Of course she knew. There was only a handful of people on the LMC campus brazen enough to pull off this type of student and they were all part of the same group of friends. I suspected they would come after each one of us trying to get us to turn on one another. Until they showed us some hard evidence linking us to the publication, we would simply deny all charges.

When I walked into my room, I could tell someone had been there during the break. Papers were scattered about and the panel covering the phone jack was hanging off the wall. I immediately packed a bag and headed off-campus to Erin’s house. Over the next few weeks, I would spend very little time in my dorm  as I was certain it was under surveillance of some sort.

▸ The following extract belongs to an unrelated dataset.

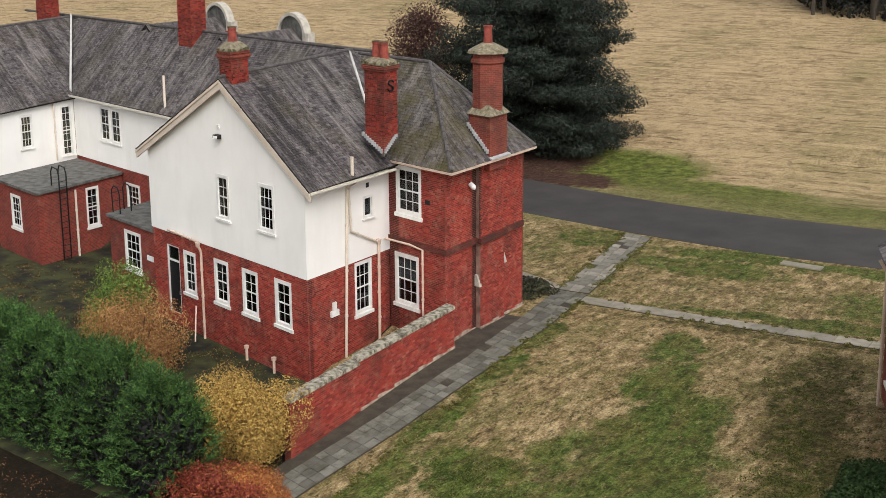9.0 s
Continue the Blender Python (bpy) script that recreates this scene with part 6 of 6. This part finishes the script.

The next day, I received a call from the school chaplain asking my to come by for a visit. I considered him a friend and mentor, so I consented. He informed me that he had learned that one of the members of the President’s staff had intercepted an email I had sent from my personal account to a friend at another university. Since this illegally-obtained document was the only evidence they had linking me to the publication, he advised me to not talk under any circumstance.

Other members of the LMC faculty and administration encouraged us to stand strong, while stopping short of endorsing our work. Everyone on campus knew who was responsible, but we were the only ones who could prove it. We held all the power, but that did not stop the President from trying to exert his own power.

Shortly before our Easter break, I began receiving personal emails from the President. In them, he pleaded with me to simply provide him the name of our sources. He assured me he had no interest in harassing any students involved. I ignored them all, except one to wish him a Happy Easter on Good Friday.